LONDON mayor Boris Johnson has likened Labour's links with comedian Russell Brand to Russia's royals seeking advice from mystical faith healer Rasputin 100 years ago.
The quip was made during a speech at the Cross in Chester city centre today – and was met with cheers and laughter from the Conservative Party faithful who had gathered in droves.
Mr Johnson urged people to vote for Conservative candidate Stephen Mosley, saying the country could be set back decades under a Labour-led government.
However, he failed to secure the support of several homeless people with whom he shook hands, and then proceeded to tell them about a homeless initiative in the capital.
Daniel Wills, 23, said: “He said 'we've got No Second Night Out' in London. But what use is that? We're not in London, we're in Chester. I certainly wouldn't vote for him.”
No Second Night Out is a scheme that aims to help those who find themselves rough sleeping on the streets of London for the first time.
Dale Nimmo, 18, added: “I wasn't convinced.”
During his speech, Mr Johnson said the mood in Chester was even more positive than on his previous visit, a month ago.

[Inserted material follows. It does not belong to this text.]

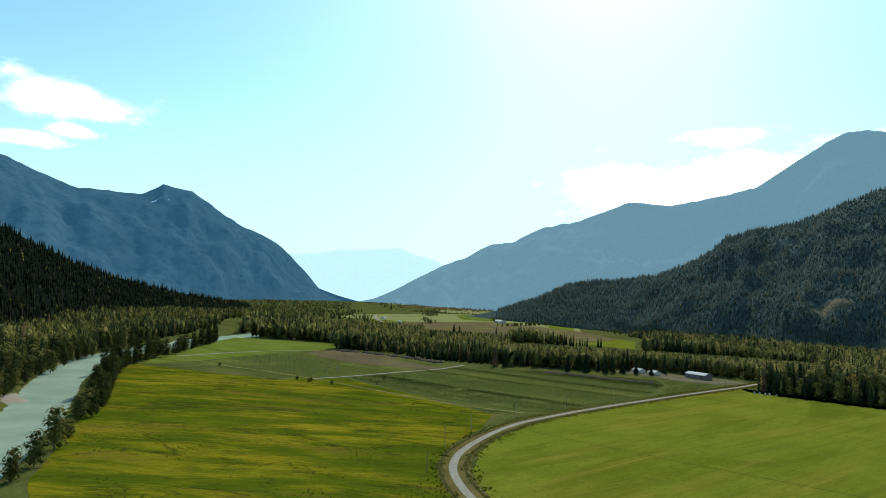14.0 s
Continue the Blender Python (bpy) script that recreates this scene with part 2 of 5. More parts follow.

“We are on the verge of winning what is the most important and closely contested elections in modern times against the most left-wing Labour leader we've ever seen,” he shouted.
He described the interview of Labour's Ed Miliband by Russell Brand as “one of the most absurd political spectacles the country has ever seen”, comparing the situation to Tsar Nicholas II and his wife seeking help from Grigori Rasputin.
“What total nonsense it was,” he added. “The sort of thing only a desperate man would do.”
He said the region had benefited from 190,000 new jobs and 60,000 new businesses since the Conservative-led coalition government came to power.
“What we need now is another five years to take that progress on,” Mr Johnson said.
Labour would take the country back to a “version of the 1970s”, while UKIP would take it back to a “mythical part of the 1950s or 1930s”. The Green Party would return the UK to “somewhere in the middle of the Stone Age”, he said.
To cheers of “Boris, Boris”, he added: “It's only the Conservatives that understand you have to have a strong economy.”